_TASK INSTRUCTIONS_
Pick out each line with the word "scene" from the material that follows.

[start SUPPLIED RECORDS]

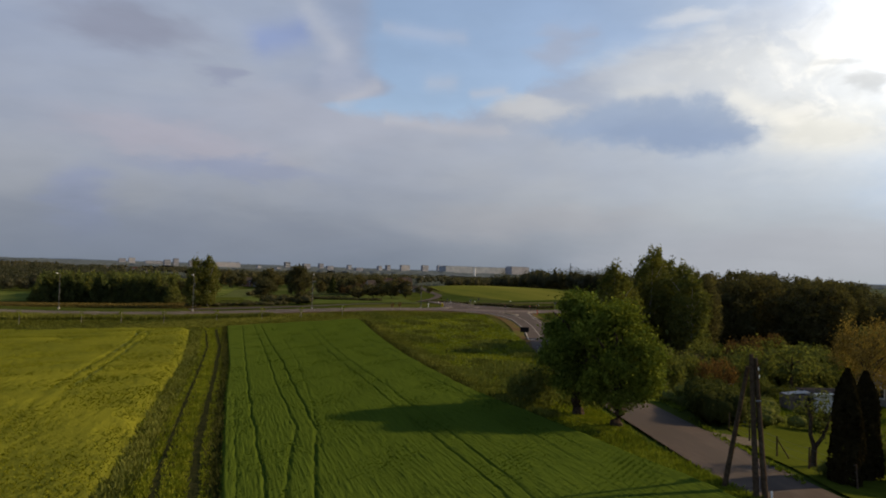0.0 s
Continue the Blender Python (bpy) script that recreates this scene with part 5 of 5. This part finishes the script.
def pole_frame():
    """Wooden A-frame supply pole: a pair of masts, a raking strut, insulators."""
    ob = thing("utility_pole", 18.3, 37.1, 0, "weathered wooden A-frame utility pole with raking strut", "utility pole")
    part("mast", tube([(-0.10, 0, -0.5), (-0.28, 0.5, 7.6)], [0.16, 0.11], 10), M["wood"], ob)
    part("mast", tube([(0.35, -0.1, -0.5), (-0.05, 0.5, 7.4)], [0.16, 0.11], 10), M["wood"], ob)
    part("strut", tube([(-1.15, 1.75, -0.5), (-0.38, 0.65, 6.9)], [0.15, 0.10], 10), M["wood"], ob)
    arm = part("crossarm", box(0.42, 0.08, 0.09, (-0.2, 0.5, 6.9), 0.01), M["wood"], ob)
    for dx, dz in ((0.06, 6.75), (0.1, 6.35)):
        part("insulator", tube([(dx, 0.38, dz), (dx, 0.38, dz + 0.1), (dx, 0.38, dz + 0.2)], [0.035, 0.05, 0.025], 8), M["white"], arm)
    part("brace", tube([(-0.2, 0.05, 5.2), (0.06, 0.05, 5.2)], [0.05, 0.05], 6), M["steel"], ob)
    part("marker", box(0.12, 0.02, 0.35, (0.52, -0.3, 0.3), 0.005), M["white"], ob)


pole_frame()


def fence():
    spots = [(25.2, 55.9), (24.7, 51.4), (24.4, 46.9), (24.9, 44.0), (25.4, 40.0)]
    ob = thing("garden_fence", *spots[0], 0, "sagging wire fence on dark wooden posts", "fence")
    z0 = gz(*spots[0])
    ends = []
    for x, y in spots:
        p = Vector((x - spots[0][0], y - spots[0][1], gz(x, y) - z0))
        lean = Vector((PLANT_RNG.uniform(-0.08, 0.08), PLANT_RNG.uniform(-0.08, 0.08), 1.45))
        part("fence_post", tube([p - Vector((0, 0, 0.2)), p + lean], [0.06, 0.05], 6), M["wood"], ob)
        ends.append((p, p + lean))
    for (p0, q0), (p1, q1) in zip(ends, ends[1:]):
        for s in (0.35, 0.65, 0.93):
            a, b = p0.lerp(q0, s), p1.lerp(q1, s)
            part("wire", tube([a, (a + b) / 2 - Vector((0, 0, 0.05)), b], [0.005] * 3, 4), M["steel"], ob)
    p = ends[2][0]
    part("strut", tube([p + Vector((0.6, -0.5, 0)), p + Vector((0.02, 0, 1.2))], [0.045, 0.04], 6), M["wood"], ob)


fence()


# ---------------------------------------------------------------- buildings
def gable(w, d, h, rise, eave=0.35, thick=0.16):
    """A saddle roof over a w by d plan with its ridge along x."""
    bm = bmesh.new()
    x, y = w / 2 + eave, d / 2 + eave
    drop = rise * eave / (d / 2)
    out = []
    for dz in (0, thick):
        out.append([bm.verts.new(p) for p in ((-x, -y, h - drop + dz), (-x, 0, h + rise + dz), (-x, y, h - drop + dz), (x, -y, h - drop + dz), (x, 0, h + rise + dz), (x, y, h - drop + dz))])
    lo, hi = out
    for a, b, c, e in ((0, 1, 4, 3), (1, 2, 5, 4)):
        bm.faces.new((lo[a], lo[b], lo[c], lo[e]))
        bm.faces.new((hi[e], hi[c], hi[b], hi[a]))
    for a, b in ((0, 1), (1, 2), (5, 4), (4, 3), (3, 0), (2, 5)):
        bm.faces.new((lo[b], lo[a], hi[a], hi[b]))
    return bm


def gable_walls(w, d, h, rise):
    bm = box(w, d, h + 0.6, (0, 0, -0.6))
    for x in (-w / 2, w / 2):
        a = [bm.verts.new((x + s, y, z)) for s in (0.0, -0.2 if x > 0 else 0.2) for y, z in ((-d / 2, h), (d / 2, h), (0, h + rise))]
        bm.faces.new(a[:3]), bm.faces.new(a[3:])
        for i, j in ((0, 2), (2, 1)):
            bm.faces.new((a[i], a[j], a[j + 3], a[i + 3]))
    return bm


def house(x, y, turn, w, d, h, rise, wall, roof, label, windows=3, group="houses of the village", chimney=True):
    ob = thing("house", x, y, turn, label, "house", group)
    part("wall", gable_walls(w, d, h, rise), M[wall], ob)
    rf = part("roof", gable(w, d, h, rise), M[roof], ob)
    if chimney:
        part("chimney", box(0.6, 0.6, 1.6, (w * 0.2, 0.4, h + rise - 0.7), 0.03), M["brick"], rf)
    spots = []
    floors = 2 if h > 4.5 else 1
    for f in range(floors):
        for i in range(windows):
            spots.append(((i + 0.5) / windows * w - w / 2, -d / 2, 1.0 + 2.6 * f, 0))
        for i in range(2):
            spots.append((-w / 2, (i + 0.5) / 2 * d - d / 2, 1.0 + 2.6 * f, 90))
            spots.append((w / 2, (i + 0.5) / 2 * d - d / 2, 1.0 + 2.6 * f, 90))
    if rise > 2.5:
        spots += [(-w / 2, 0, h + 0.3, 90), (w / 2, 0, h + 0.3, 90)]
    for sx, sy, sz, t in spots:
        fr = part("window", box(1.25, 0.12, 1.4, (sx, sy, sz), 0.0, t), M["white"], ob)
        part("pane", box(1.0, 0.16, 1.15, (sx, sy, sz + 0.12), 0.0, t), M["glass"], fr)
    part("door", box(1.0, 0.12, 2.05, (w / 2 - 1.4, -d / 2 - 0.01, 0.0)), M["plank"], ob)
    return ob


house(-46, 470, 30, 11, 9, 5.0, 4.2, "plaster", "darkroof", "cream village house with steep dark gable roof")
house(-52, 640, 10, 13, 10, 5.0, 4.0, "plaster", "redroof", "cream two-storey house with faded red roof")
house(-36, 535, -15, 14, 8, 3.0, 2.4, "greyplaster", "darkroof", "low grey farm building by the village road", chimney=False)
house(-30, 590, 20, 11, 9, 4.8, 3.8, "brick", "darkroof", "brick house with dark roof among trees")
house(-64, 585, 80, 12, 9, 5.0, 4.0, "greyplaster", "redroof", "grey village house with red tiled roof")
house(-110, 880, 5, 16, 9, 3.4, 3.0, "plaster", "redroof", "long low house with red roof at the village edge")
house(-44, 700, 60, 11, 9, 5.0, 4.0, "plaster", "redroof", "cream house with bright red roof")
house(-60, 730, 10, 11, 9, 5.0, 4.0, "greyplaster", "darkroof", "grey house at the far end of the village")
house(-16.5, 452, 0, 8, 5, 2.5, 1.4, "greyplaster", "darkroof", "small pale outbuilding beside the bend", chimney=False)
house(-26, 448, 15, 9, 6, 2.6, 1.6, "greyplaster", "darkroof", "grey garage beside the village road", chimney=False)
house(-190, 640, 20, 12, 9, 4.8, 3.8, "brick", "darkroof", "brick farmhouse sheltered by trees")
house(-172, 625, -30, 10, 7, 3.0, 2.4, "plank", "darkroof", "grey boarded farm outbuilding beside trees", chimney=False)
house(96, 668, 60, 9, 7, 3.0, 3.8, "greyplaster", "darkroof", "pale house peeking over the hill crest")
house(140, 690, 70, 20, 9, 3.0, 2.0, "brick", "redroof", "long barn with red roof behind the hill", chimney=False)
house(251, 748, 15, 13, 10, 5.0, 4.4, "plaster", "redroof", "house with bright red roof in the wood")
house(-205, 455, 25, 11, 9, 4.8, 4.0, "plaster", "darkroof", "pale house hidden behind the young wood")
house(-362, 552, 30, 13, 9, 4.0, 3.6, "plaster", "redroof", "white house with dull red roof behind pasture")
VR = random.Random(21)
for x, y, t in ((-38, 500, 15), (-56, 512, 70), (-30, 560, 40), (-48, 565, 5), (-70, 620, 25), (-40, 660, 60), (-66, 670, 10), (-80, 700, 35), (-56, 780, 15), (-90, 790, 50)):
    house(x, y, t, VR.uniform(9, 12), 8, VR.choice((3.2, 4.6)), 3.6, VR.choice(("greyplaster", "brick", "plaster")), VR.choice(("redroof", "darkroof")), "brown-roofed house of the hillside village", 2)
HR = random.Random(9)
for i in range(48):
    y = HR.uniform(770, 960)
    x = 385 + (y - 850) * 0.45 + HR.uniform(-62, 62)
    house(x, y, HR.uniform(0, 180), HR.uniform(8, 11), 7.0, HR.choice((3.0, 4.6)), 3.4, HR.choice(("plaster", "greyplaster", "plaster")), HR.choice(("redroof", "darkroof", "redroof")),
          "small house of the far village in the trees", 2, "houses of the far village", False)
for i in range(22):
    x, y = HR.uniform(-640, -380), HR.uniform(930, 1400)
    house(x, y, HR.uniform(0, 180), HR.uniform(8, 11), 7.0, HR.choice((3.0, 4.6)), 3.2, HR.choice(("plaster", "slabwhite", "greyplaster")), HR.choice(("redroof", "darkroof", "darkroof")),
          "small suburban house before the town", 2, "houses of the suburb", False)
for i in range(16):
    x, y = HR.uniform(150, 400), HR.uniform(1280, 1520)
    house(x, y, HR.uniform(0, 180), HR.uniform(9, 14), 8.5, HR.choice((3.2, 5.0)), 3.6, HR.choice(("plaster", "slabwhite", "greyplaster")), HR.choice(("redroof", "sheet")),
          "small suburban house before the town", 2, "houses of the suburb", False)


def block(x, y, w, d, h, wall, label, turn=0.0):
    """A slab block of flats or hall with floor bands of windows."""
    ob = thing("apartment_block", x, y, turn, label, "building", "blocks of the town")
    part("wall", box(w, d, h + 4, (0, 0, -4)), M[wall], ob)
    part("roof", box(w * 0.9, d * 0.8, 1.5, (0, 0, h)), M["slabdark"], ob)
    for i in range(max(1, int(h / 9)) if w < 90 else 0):
        part("window", box(w * 0.86, 0.6, 2.6, (0, -d / 2, 3 + i * 9)), M["panewall"], ob)


for px, dist, w, h, wall in ((-0.491, 2700, 26, 24, "slab"), (-0.476, 2750, 24, 28, "slabwhite"), (-0.442, 2800, 70, 18, "slab"), (-0.421, 2200, 20, 26, "slab"), (-0.408, 2700, 20, 30, "slab"), (-0.381, 2600, 34, 24, "slab"),
                             (-0.374, 2650, 16, 28, "slabwhite"), (-0.328, 2500, 95, 24, "slabwhite"), (-0.352, 2450, 20, 22, "slab"), (-0.28, 2300, 12, 16, "slabwhite"), (-0.236, 2800, 24, 30, "slabdark"),
                             (-0.206, 2800, 30, 26, "slab"), (-0.184, 2900, 20, 28, "slab"), (-0.17, 2800, 30, 20, "slab"), (-0.093, 2700, 16, 26, "slab"), (-0.08, 2800, 18, 30, "slab"), (-0.054, 3000, 46, 34, "slabwhite"),
                             (-0.023, 3100, 34, 36, "slab"), (0.002, 3200, 44, 38, "slabwhite"), (-0.125, 2500, 30, 16, "slab"), (-0.25, 2100, 14, 12, "slabwhite"), (-0.14, 2900, 18, 26, "slab")):
    block(px * dist, dist, w, 16, h * 1.05, wall, "pale prefabricated apartment block in the far town", 36)
block(165, 3050, 360, 60, 36, "hall", "huge grey industrial hall at the town edge", 32)
block(372, 3090, 105, 50, 42, "slabwhite", "pale end bay of the industrial hall", 32)
block(455, 2980, 46, 40, 24, "slabwhite", "low white annex beside the industrial hall", 32)
tower = thing("water_tower", 110, 2000, 0, "slim white tower before the hall", "tower")
part("shaft", tube([(0, 0, -3), (0, 0, 26), (0, 0, 32)], [2.8, 2.4, 2.0], 12), M["white"], tower)
part("base", box(9, 8, 8, (-2, 0, -2)), M["slabwhite"], tower)
stack = thing("factory_chimney", 913, 4500, 0, "tall dark factory chimney on the horizon", "chimney")
part("shaft", tube([(0, 0, -5), (0, 0, 60), (0, 0, 92)], [4.2, 3.2, 2.6], 12), M["slabdark"], stack)


# ---------------------------------------------------------------- allotment huts
def shed():
    ob = thing("garden_shed", 42.3, 75.8, 4, "low pale garden shed with dark felt roof and sheet-metal lean-to", "shed")
    part("wall", box(4.2, 3.0, 2.4, (2.6, 0, -0.2), 0.02), M["whiteboard"], ob, "white boarded wall")
    part("roof", box(4.6, 3.4, 0.12, (2.6, 0, 2.22), 0.02), M["darkroof"], ob, "dark felt roof")
    part("fascia", box(4.6, 0.06, 0.2, (2.6, -1.73, 2.14), 0.01), M["white"], ob)
    part("lean_to", box(2.4, 1.6, 2.2, (-1.2, -0.5, -0.2), 0.02), M["plank"], ob)
    bm = bmesh.new()
    bmesh.ops.create_cube(bm, size=1, matrix=pose(-1.2, -0.85, 2.2, 3, -5, 0) @ Matrix.Diagonal((2.8, 1.0, 0.06, 1)))
    part("lean_to_roof", bm, M["sheet"], ob, "pale corrugated sheet roof")
    part("door", box(0.8, 0.08, 1.9, (0.15, -1.45, 0.0)), M["black"], ob)
    wn = part("window", box(0.8, 0.08, 0.7, (-1.3, -1.31, 1.0)), M["plank"], ob)
    part("pane", box(0.6, 0.1, 0.5, (-1.3, -1.31, 1.1)), M["glass"], wn)
    part("door", box(0.85, 0.06, 1.8, (3.6, -1.52, 0.0)), M["greyplaster"], ob)


shed()
hut = thing("greenhouse", 36.2, 81.5, 35, "small pale plastic greenhouse among shrubs", "greenhouse")
bm = bmesh.new()
bmesh.ops.create_cone(bm, cap_ends=True, segments=16, radius1=1.2, radius2=1.2, depth=3.0, matrix=pose(0, 0, 0.2, 0, 90, 0))
part("cover", bm, M["whiteboard"], hut)
house(57.5, 83, 15, 6, 4.5, 2.6, 1.4, "greyplaster", "plank", "grey garden cabin behind the bronze tree", 1, "garden cabins", False)
house(31.8, 41.5, 10, 4, 3, 2.4, 1.2, "plaster", "sheet", "small pale hut beyond the thuja", 1, "garden cabins", False)
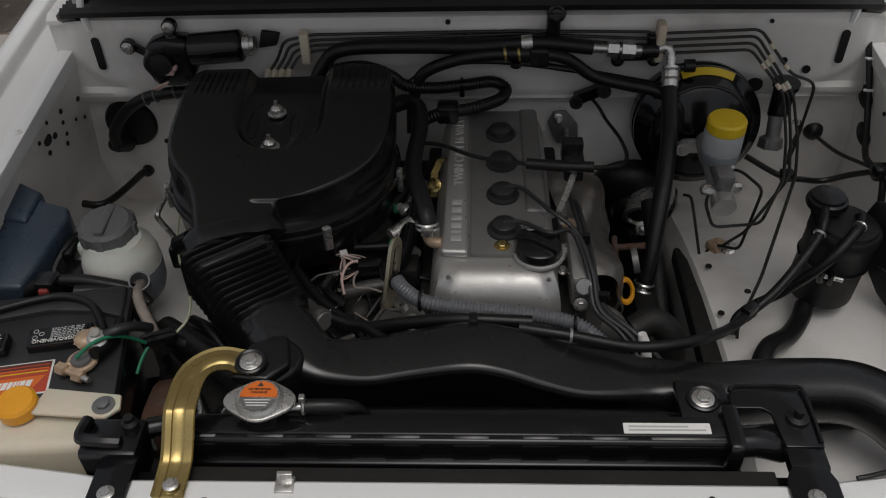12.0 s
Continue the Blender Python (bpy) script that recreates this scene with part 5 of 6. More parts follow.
for y in (0.555, 0.645, 0.735, 0.825):
    boot = part("plug_boot", lathe([(0.027, 0), (0.027, 0.004), (0.02, 0.006), (0.0195, 0.015), (0.015, 0.018), (0.0, 0.018)], at(0.066, y, 0.9255), 28), LEAD, engine, "grey rubber plug boot")
part("oil_cap", join(lathe([(0.036, 0), (0.036, 0.006), (0.034, 0.016), (0.03, 0.019), (0.0, 0.019)], at(0.118, 0.508, 0.921), 32), box(-0.036, 0.036, -0.009, 0.009, 0.0, 0.028, 0.005, m=at(0.118, 0.508, 0.921, 0, 0, -35)), box(-0.03, 0.03, -0.014, 0.014, 0.0, 0.022, 0.008, m=at(0.118, 0.508, 0.921, 0, 0, -35))), PLASTIC, engine, "black oil filler cap with grip bar")
part("cap_collar", ring((0.118, 0.508, 0.92), (0, 0, 1), 0.0375, 0.004, 32, 8), CAST, engine)
part("gold_screw", bolt_head((0.062, 0.518, 0.924), (0, 0, 1), 0.008), GOLD, engine, "yellow-passivated screw")
for x, y in ((-0.02, 0.455), (0.13, 0.45), (0.145, 0.6)):
    part("cover_pip", lathe([(0.004, 0), (0.003, 0.003), (0, 0.003)], at(x, y, 0.916), 10), CASTDARK, cover)
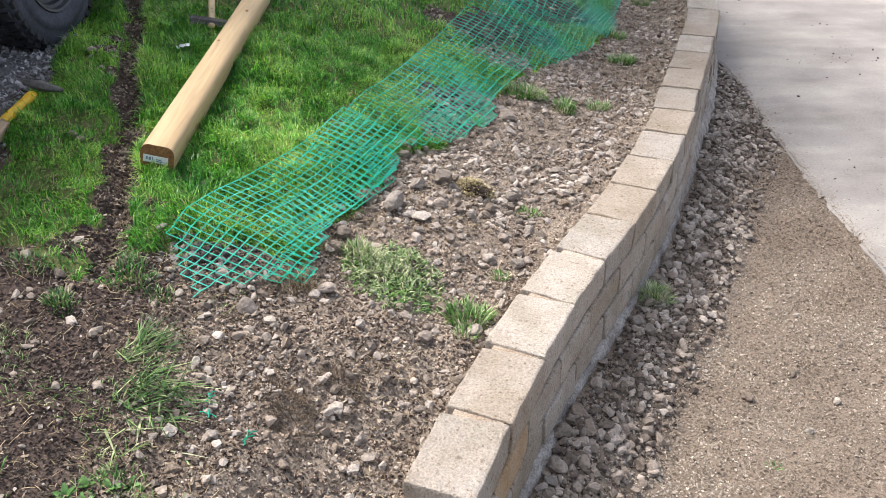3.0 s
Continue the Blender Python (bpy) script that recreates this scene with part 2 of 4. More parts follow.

[end SUPPLIED RECORDS]

_FINISHED EXERCISE_
Continue the Blender Python (bpy) script that recreates this scene with part 5 of 5. This part finishes the script.
Continue the Blender Python (bpy) script that recreates this scene with part 5 of 6. More parts follow.
Continue the Blender Python (bpy) script that recreates this scene with part 2 of 4. More parts follow.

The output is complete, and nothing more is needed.